Somos la plebe que despierta en medio de la francachela de los hartos y arroja a los cuatro vientos como un trueno esta frase formidable: ¡Todos tenemos derecho a ser libres y felices! Y el pueblo, que ya no espera que descienda a algún Sinaí la palabra de Dios grabada en unas tablas, nos escucha. Debajo de las burdas telas se inflaman los corazones de los leales. En las negras pocilgas, donde se amontonan y pudren los que fabrican la felicidad de los de arriba, entra un rayo de esperanza. En los surcos medita el peón. En el vientre de la Tierra el minero repite la frase a sus compañeros de cadenas. Por todas partes se escucha la respiración anhelosa de los que van a rebelarse. En la obscuridad, mil manos nerviosas acarician el arma y mil pechos impacientes consideran siglos los días que faltan para que se escuche este grito de hombres: ¡rebeldía!

El miedo huye de los pechos: sólo los viles lo guardan. El miedo es un fardo pesado, del que se despojan los valientes que se avergüenzan de ser bestias de carga. Los fardos obligan a encorvarse, y los valientes quieren andar erguidos. Si hay que soportar algún peso, que sea un peso digno de titanes; que sea el peso del mundo o de un universo de responsabilidades.

¡Sumisión! es el grito de los viles; ¡rebeldía! es el grito de los hombres. Luzbel, rebelde, es más digno que el esbirro Gabriel, sumiso.

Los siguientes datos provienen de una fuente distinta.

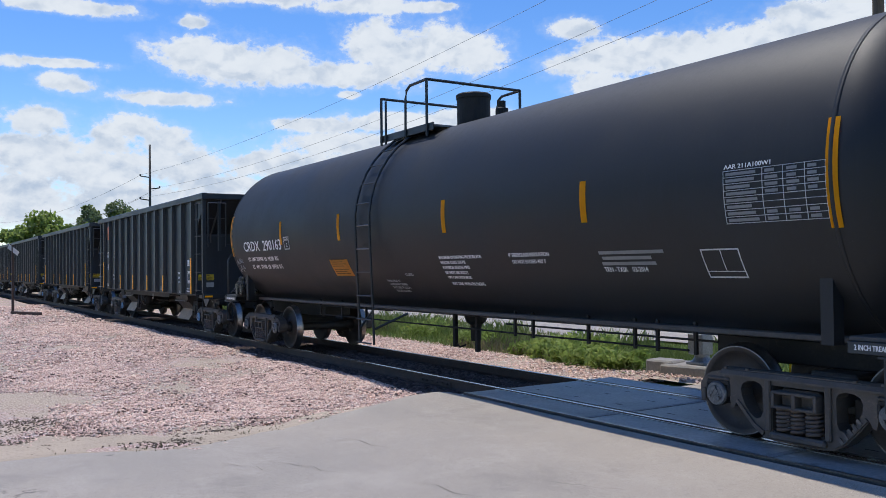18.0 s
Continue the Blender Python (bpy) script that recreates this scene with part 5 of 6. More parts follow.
    for u0, u1, z in ((-4.6, -1.4, 0.98), (-4.6, 5.2, 0.80), (1.9, 5.6, 0.92)):
        tube(bm, [(u0, -0.75, z), (u1, -0.75, z)], 0.013, 5)
    for u in (-4.4, -3.4, -2.4, 2.1, 2.5, 3.6, 4.4, 4.75, 5.3):
        box(bm, u - 0.02, u + 0.02, -0.77, -0.73, 0.76, 1.13, 0.004)
    part("brake_pipe", bm, "hose", car, "brake pipe on hangers")
    bm = bmesh.new()
    lathe(bm, [(0.0, 0.10), (0.06, 0.17), (0.16, 0.20), (0.36, 0.26)], (0.05, 0, 0.78), 2, 16)
    lathe(bm, [(-0.26, 0.085), (-0.05, 0.09), (0.0, 0.10)], (0.05, 0, 0.78), 2, 14)
    box(bm, -0.06, 0.01, -0.39, -0.32, 0.44, 1.14, 0.01)
    box(bm, 0.575, 0.645, -0.39, -0.32, 0.40, 1.14, 0.01)
    box(bm, -0.35, 0.80, -0.30, 0.30, 1.03, 1.13, 0.03)
    tube(bm, [(-0.02, -0.35, 0.5), (0.1, -0.35, 0.44), (0.2, -0.3, 0.48)], 0.014, 5)
    part("outlet_valve", bm, "hose", car, "bottom outlet and heater pipes")
    gather(car, -116.38)
    return car


make_tank()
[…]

Bienaventurados los corazones donde enraíza la protesta. ¡Indisciplina y rebeldía!, bellas flores que no han sido debidamente cultivadas.

Los timoratos palidecen de miedo y los hombres serios se escandalizan al oír nuestras palabras; los timoratos y los hombres serios de mañana las aplaudirán. Los timoratos y los serios de hoy, que adoran a Cristo, fueron los mismos que ayer lo condenaron y lo crucificaron por rebelde. Los que hoy levantan estatuas a los hombres de genio fueron los que ayer los persiguieron, los cargaron de cadenas o los echaron a la hoguera. Los que torturaron a Galileo y le exigieron su retractación, hoy lo glorifican; los que quemaron vivo a Giordano Bruno, hoy lo admiran; las manos que tiraron de la cuerda que ahorcó a John Brown, el generoso defensor de los negros, fueron las mismas que más tarde rompieron las cadenas de la esclavitud por la guerra de secesión; los que ayer condenaron, excomulgaron y degradaron a Hidalgo, hoy lo veneran; las manos temblorosas que llevaron la cicuta a los labios de Sócrates escriben hoy llorosas apologías de ese titán del pensamiento.

Todo hombre –dice Carlos Malato– es a la vez el reaccionario de otro hombre y el revolucionario de otro también.

Para los reaccionarios –hombres serios de hoy– somos revolucionarios; para los revolucionarios de mañana nuestros actos habrán sido de hombres serios. Las ideas de la humanidad varían siempre en el sentido del progreso, y es absurdo pretender que sean inmutables como las figuras de las plantas y los animales impresas en las capas geológicas.

Pero si los timoratos y los hombres serios palidecen de miedo y se escandalizan con nuestra doctrina, la gleba se alienta. Los rostros que la miseria y el dolor han hecho feos se transfiguran; por las mejillas tostadas ya no corren lágrimas; se humanizan las caras, todavía mejor, se divinizan, animadas por el fuego sagrado de la rebelión. ¡Qué escultor ha esculpido jamás un héroe feo? ¿Qué pintor ha dejado en el lienzo la figura deforme de algún héroe? Hay una luz misteriosa que envuelve a los héroes y los hace deslumbradores. Hidalgo, Juárez, Morelos, Zaragoza, deslumbran como soles. Los griegos colocaban a sus héroes entre los semidioses.

Vamos hacia la vida; por eso se alienta la gleba, por eso ha despertado el gigante y por eso no retroceden los bravos. Desde su Olimpo, fabricado sobre las piedras de Chapultepec, un Júpiter de zarzuela pone precio a las cabezas de los que luchan; sus manos viejas firman sentencias de caníbales; sus canas deshonradas se rizan como los pelos de un lobo atacado de rabia. Deshonra de la ancianidad, este viejo perverso se aferra a la vida con la desesperación de un náufrago. Ha quitado la vida a miles de hombres y lucha a brazo partido con la muerte para no perder la suya.

No importa; los revolucionarios vamos adelante. El abismo no nos detiene: el agua es más bella despeñándose.

Si morimos, moriremos como soles: despidiendo luz.